Ask AI

Learning Dagster from Airflow#

In this tutorial, we'll help you make the switch from Airflow to Dagster. Here, we review an Airflow DAG and show how the same functionality can be achieved in Dagster.


Comparing an Airflow DAG to Dagster#

In this tutorial, we'll rewrite an Airflow DAG as a Dagster job. Let's start with a basic Airflow DAG:

from datetime import datetime, timedelta
from textwrap import dedent

from airflow import DAG
from airflow.operators.bash import BashOperator

with DAG(
    "tutorial",
    default_args={
        "retries": 1,
    },
    description="A simple tutorial DAG",
    schedule_interval=timedelta(days=1),
    start_date=datetime(2021, 1, 1),
    catchup=False,
    tags=["example"],
) as dag:
    t1 = BashOperator(
        task_id="print_date",
        bash_command="date",
    )

    t2 = BashOperator(
        task_id="sleep",
        bash_command="sleep 5",
        retries=3,
    )

    templated_command = dedent(
        """
    {% for i in range(5) %}
        echo "{{ ds }}"
        echo "{{ macros.ds_add(ds, 7)}}"
    {% endfor %}
    """
    )

    t3 = BashOperator(
        task_id="templated",
        bash_command=templated_command,
    )

    t1 >> [t2, t3]

To rewrite this DAG in Dagster, we'll break it down into three parts:

  1. Define the computations: the ops - in Airflow, the operators
  2. Define the graph: the job - in Airflow, the DAG
  3. Define the schedule - In Airflow, the schedule (how simple!)

A Dagster job is made up of a graph of ops. This should feel familiar if you've used the Airflow Task API. With ops, the focus is on writing a graph with Python functions as nodes and data dependencies in between them as edges.


Step 1: Defining the ops#

In Dagster, the minimum unit of computation is an op. This directly corresponds to an operator in Airflow. Here, we map the operators of our example Airflow DAG t1, t2, and t3 to their respective Dagster ops.

@op
def print_date(context: OpExecutionContext) -> datetime:
    ds = datetime.now()
    context.log.info(ds)
    return ds


@op(retry_policy=RetryPolicy(max_retries=3), ins={"start": In(Nothing)})
def sleep():
    time.sleep(5)


@op
def templated(context: OpExecutionContext, ds: datetime):
    for _i in range(5):
        context.log.info(ds)
        context.log.info(ds - timedelta(days=7))

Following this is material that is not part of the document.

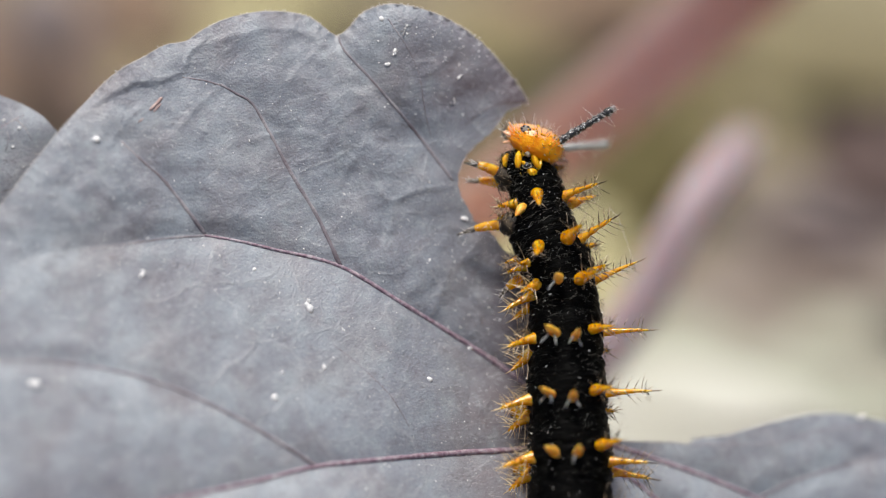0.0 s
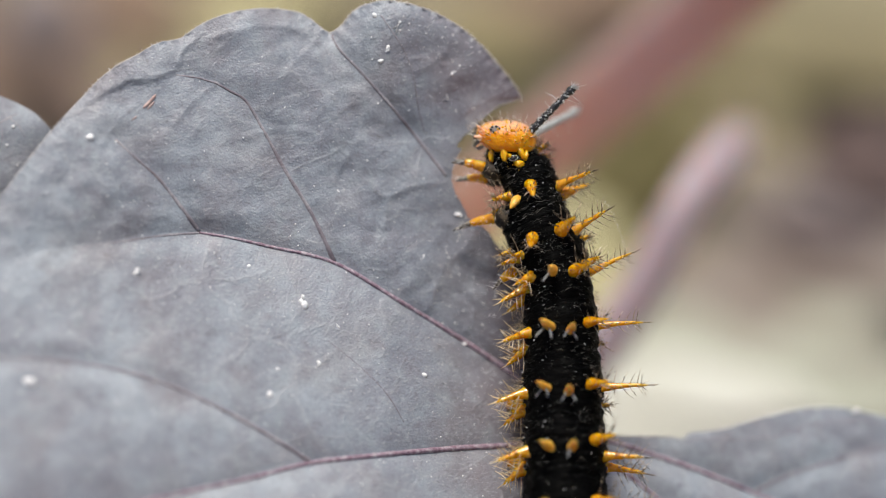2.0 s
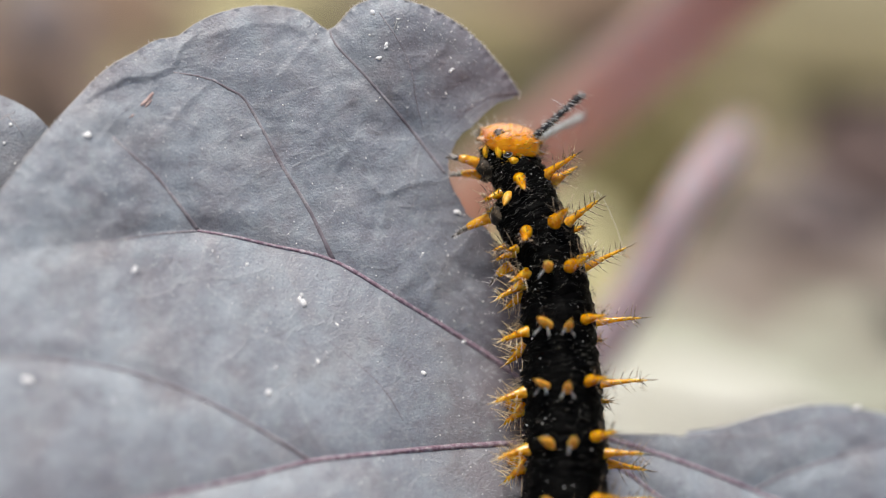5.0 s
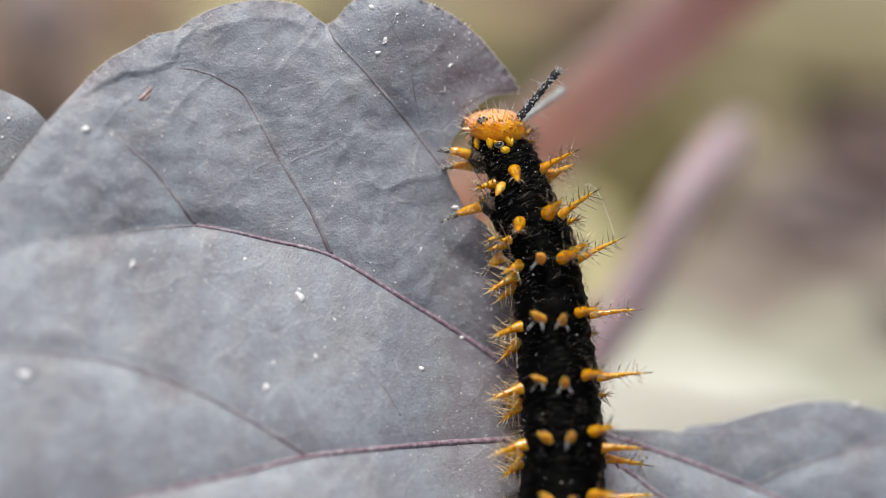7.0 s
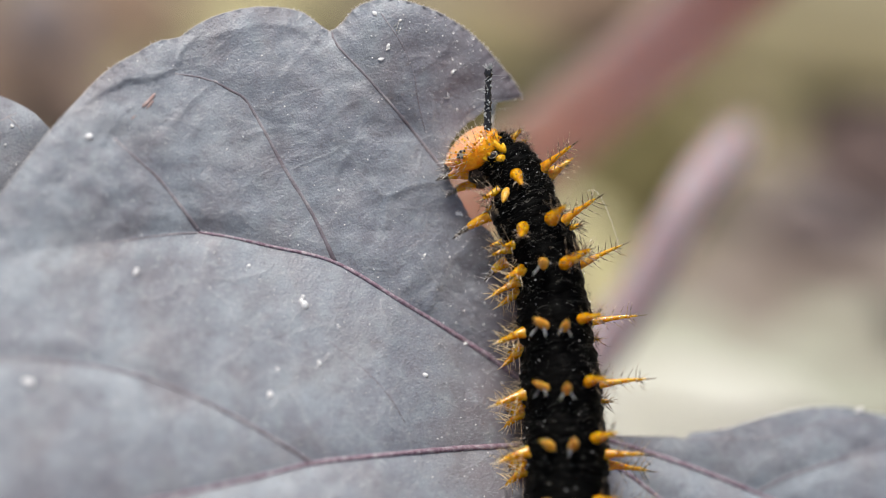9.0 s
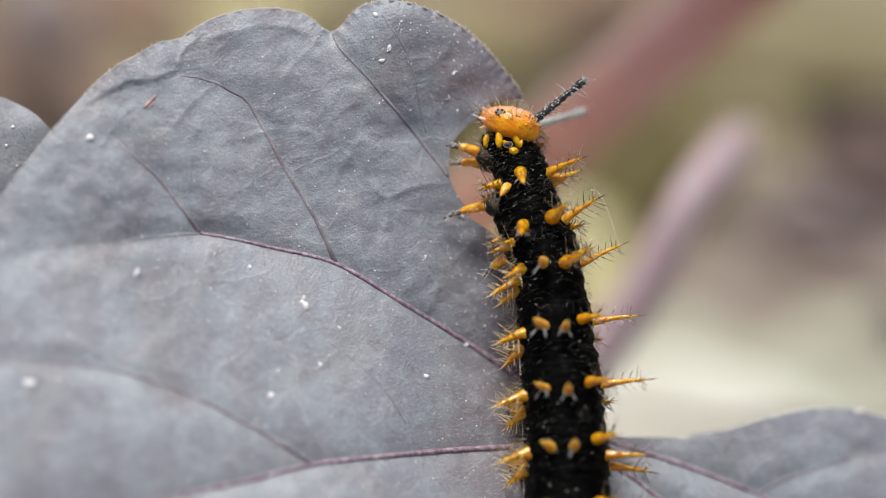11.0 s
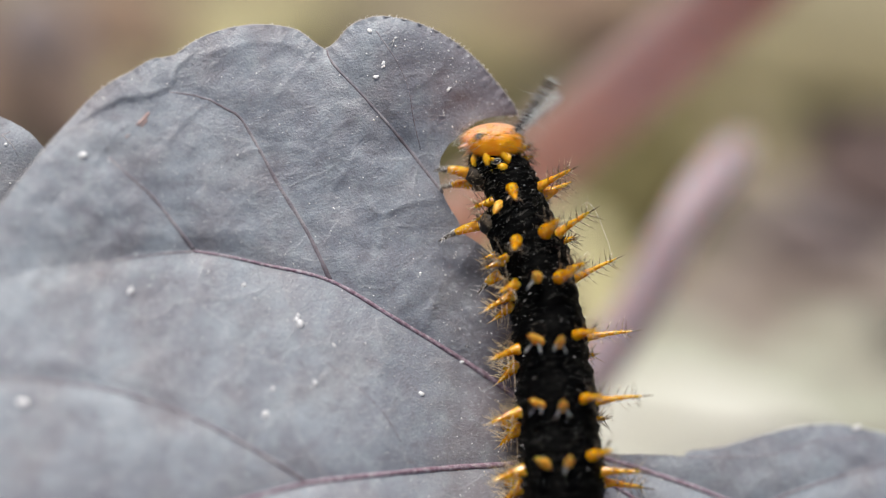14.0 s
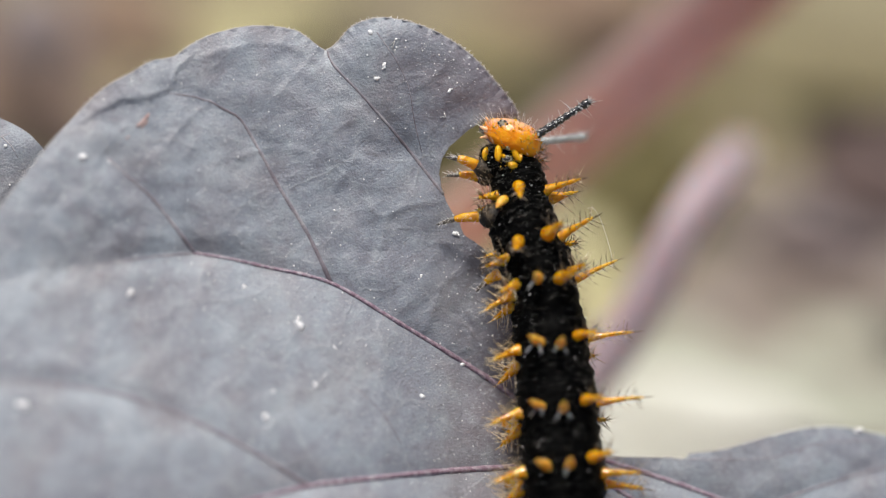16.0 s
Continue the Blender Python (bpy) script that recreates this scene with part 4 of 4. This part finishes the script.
for seg_, (x, y, z) in zip(TAIL, ((9.37, -19.2, 5.0), (9.24, -23.3, 5.9), (9.03, -27.1, 6.8), (8.83, -30.6, 7.6), (8.6, -33.4, 8.3), (8.4, -35.5, 8.8))):
    seg_.matrix_basis = at(x, y, z, 2, -12, -4)


def motions():
    """The head swings down the leaf edge as it bites, and the front rings bend after it."""
    walk(head, [
        (0, at(6.82, 8.09, 1.1, -17, 0.5)),
        (0.5, at(6.27, 8.37, 1.1, -14, 2)),
        (1, at(5.77, 8.28, 1.1, -13, 2.5)),
        (1.5, at(5.70, 8.17, 1.1, -10, 4)),
        (2, at(5.21, 8.16, 1.1, -3, 7.5)),
        (2.5, at(4.69, 7.85, 1.1, 3, 10.5)),
        (3, at(3.94, 7.45, 1.1, 13, 14)),
        (3.5, at(3.36, 6.97, 1.1, 25, 14)),
        (4, at(3.09, 6.67, 1.1, 33, 14)),
        (4.2, at(2.73, 6.55, 1.1, 40, 14)),
        (4.6, at(2.68, 6.45, 1.1, 42, 14)),
        (4.9, at(4.32, 7.37, 1.1, 7, 12.5)),
        (5.2, at(7.16, 8.07, 1.1, -21, 0)),
        (5.7, at(6.35, 8.34, 1.1, -15, 1.5)),
        (6.3, at(5.64, 8.38, 1.1, -10, 4)),
        (6.5, at(5.06, 8.52, 1.1, -4, 7)),
        (7, at(4.51, 8.41, 1.1, 2, 10)),
        (7.5, at(3.83, 8.24, 1.1, 14, 14)),
        (8, at(3.21, 7.74, 1.1, 22, 14)),
        (8.5, at(2.89, 7.43, 1.1, 30, 14)),
        (9, at(2.59, 7.06, 1.1, 41, 14)),
        (9.2, at(2.50, 7.07, 1.1, 45, 14)),
        (9.7, at(2.53, 7.10, 1.1, 44, 14)),
        (10, at(4.14, 7.95, 1.1, 7, 12.5)),
        (10.3, at(6.85, 8.46, 1.1, -21, 0)),
        (10.8, at(5.82, 9.00, 1.1, -14, 2)),
        (11.3, at(5.09, 9.33, 1.1, -7, 5.5)),
        (11.5, at(5.00, 9.13, 1.1, -7, 5.5)),
        (12, at(4.05, 8.91, 1.1, 2, 10)),
        (12.5, at(3.71, 8.62, 1.1, 10, 14)),
        (13, at(3.21, 8.22, 1.1, 16, 14)),
        (13.5, at(2.77, 8.18, 1.1, 27, 14)),
        (13.7, at(2.72, 7.84, 1.1, 32, 14)),
        (13.9, at(2.59, 7.75, 1.1, 35, 14)),
        (14, at(4.38, 9.11, 1.1, 6, 12)),
        (14.1, at(6.37, 9.12, 1.1, -22, 0)),
        (14.2, at(8.08, 8.93, 1.1, -44, 0)),
        (14.3, at(8.22, 9.17, 1.1, -40, 0)),
        (14.5, at(7.40, 9.54, 1.1, -27, 0)),
        (15, at(7.09, 9.69, 1.1, -22, 0)),
        (15.5, at(6.43, 9.66, 1.1, -23, 0)),
        (16, at(5.80, 9.54, 1.1, -16, 1)),
    ])
    walk(t1, [
        (0, at(6.26, 6.17, 0.7, 6, -8, 8)),
        (0.5, at(6.06, 6.35, 0.7, 7, -8, 8)),
        (1, at(6.00, 6.40, 0.7, 8, -8, 8)),
        (1.5, at(5.97, 6.39, 0.7, 9, -8, 8)),
        (2, at(5.74, 6.41, 0.7, 12, -8, 8)),
        (2.5, at(5.52, 6.30, 0.7, 15, -8, 8)),
        (3, at(5.14, 6.22, 0.7, 19, -8, 8)),
        (3.5, at(4.86, 6.09, 0.7, 25, -8, 8)),
        (4, at(4.61, 6.02, 0.7, 28, -8, 8)),
        (4.2, at(4.48, 6.00, 0.7, 31, -8, 8)),
        (4.6, at(4.45, 6.01, 0.7, 32, -8, 8)),
        (4.9, at(4.99, 6.35, 0.7, 17, -8, 8)),
        (5.2, at(5.91, 6.61, 0.7, 4, -8, 8)),
        (5.7, at(5.63, 6.75, 0.7, 7, -8, 8)),
        (6.3, at(5.38, 6.83, 0.7, 9, -8, 8)),
        (6.5, at(5.18, 6.89, 0.7, 12, -8, 8)),
        (7, at(4.85, 6.88, 0.7, 14, -8, 8)),
        (7.5, at(4.55, 6.82, 0.7, 20, -8, 8)),
        (8, at(4.33, 6.70, 0.7, 23, -8, 8)),
        (8.5, at(4.30, 6.67, 0.7, 27, -8, 8)),
        (9, at(4.16, 6.57, 0.7, 32, -8, 8)),
        (9.2, at(4.14, 6.59, 0.7, 34, -8, 8)),
        (9.7, at(4.18, 6.63, 0.7, 33, -8, 8)),
        (10, at(4.73, 6.93, 0.7, 17, -8, 8)),
        (10.3, at(5.64, 7.12, 0.7, 4, -8, 8)),
        (10.8, at(5.33, 7.33, 0.7, 7, -8, 8)),
        (11.3, at(5.11, 7.47, 0.7, 10, -8, 8)),
        (11.5, at(5.09, 7.42, 0.7, 10, -8, 8)),
        (12, at(4.74, 7.37, 0.7, 14, -8, 8)),
        (12.5, at(4.62, 7.25, 0.7, 18, -8, 8)),
        (13, at(4.37, 7.14, 0.7, 21, -8, 8)),
        (13.5, at(4.13, 7.11, 0.7, 26, -8, 8)),
        (13.7, at(4.13, 6.99, 0.7, 28, -8, 8)),
        (13.9, at(4.11, 6.96, 0.7, 29, -8, 8)),
        (14, at(4.71, 7.40, 0.7, 16, -8, 8)),
        (14.1, at(5.44, 7.41, 0.7, 4, -8, 8)),
        (14.2, at(6.08, 7.35, 0.7, -6, -8, 8)),
        (14.3, at(6.20, 7.43, 0.7, -4, -8, 8)),
        (14.5, at(6.08, 7.56, 0.7, 2, -8, 8)),
        (15, at(6.01, 7.68, 0.7, 4, -8, 8)),
        (15.5, at(5.72, 7.71, 0.7, 3, -8, 8)),
        (16, at(5.42, 7.71, 0.7, 6, -8, 8)),
    ])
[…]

Which would yield the following graph of computations in the Dagster UI. We'll spin up the UI later in the tutorial, but wanted to demonstrate:

Screenshot of the dagster UI, showing the newly created graph of tutorial Ops

Op-level retries#

In the tutorial DAG, the t2 operator allowed for three retries. To configure the same behavior in Dagster, you can use op-level retry policies.


Step 2: Define the job#

In Dagster, the computations defined in ops are composed in jobs, which define the sequence and dependency structure of the computations you want to execute. This directly corresponds to a DAG in Airflow. Here, we compose the op's print_date, sleep and templated to match the dependency structure defined by the Airflow operators t1, t2, and t3.

@job(tags={"dagster/max_retries": 1, "dag_name": "example"})
def tutorial_job():
    ds = print_date()
    sleep(ds)
    templated(ds)

Job-level retries#

Job-level retries are managed by the run launcher. Once enabled in your dagster.yaml file, you can define the retry count for the job.


Step 3: Define the schedule#

In Dagster, schedules can be defined for jobs, which determine the cadence at which a job is triggered to be executed. Below we define a schedule that will run the tutorial_job daily:

schedule = ScheduleDefinition(job=tutorial_job, cron_schedule="@daily")

Step 4: Run Dagster locally#

In order to run our newly defined Dagster job we'll need to add it and the schedule to our project's Definitions.

defs = Definitions(
    jobs=[tutorial_job],
    schedules=[schedule],
)

We can now load this file with the UI:

dagster dev -f <your_dagster_file>.py

Completed code example#

That's it! By now, your code should look like this:

import time
from datetime import datetime, timedelta

from dagster import (
    Definitions,
    In,
    Nothing,
    OpExecutionContext,
    RetryPolicy,
    ScheduleDefinition,
    job,
    op,
    schedule,
)


@op
def print_date(context: OpExecutionContext) -> datetime:
    ds = datetime.now()
    context.log.info(ds)
    return ds


@op(retry_policy=RetryPolicy(max_retries=3), ins={"start": In(Nothing)})
def sleep():
    time.sleep(5)


@op
def templated(context: OpExecutionContext, ds: datetime):
    for _i in range(5):
        context.log.info(ds)
        context.log.info(ds - timedelta(days=7))


@job(tags={"dagster/max_retries": 1, "dag_name": "example"})
def tutorial_job():
    ds = print_date()
    sleep(ds)
    templated(ds)


schedule = ScheduleDefinition(job=tutorial_job, cron_schedule="@daily")


defs = Definitions(
    jobs=[tutorial_job],
    schedules=[schedule],
)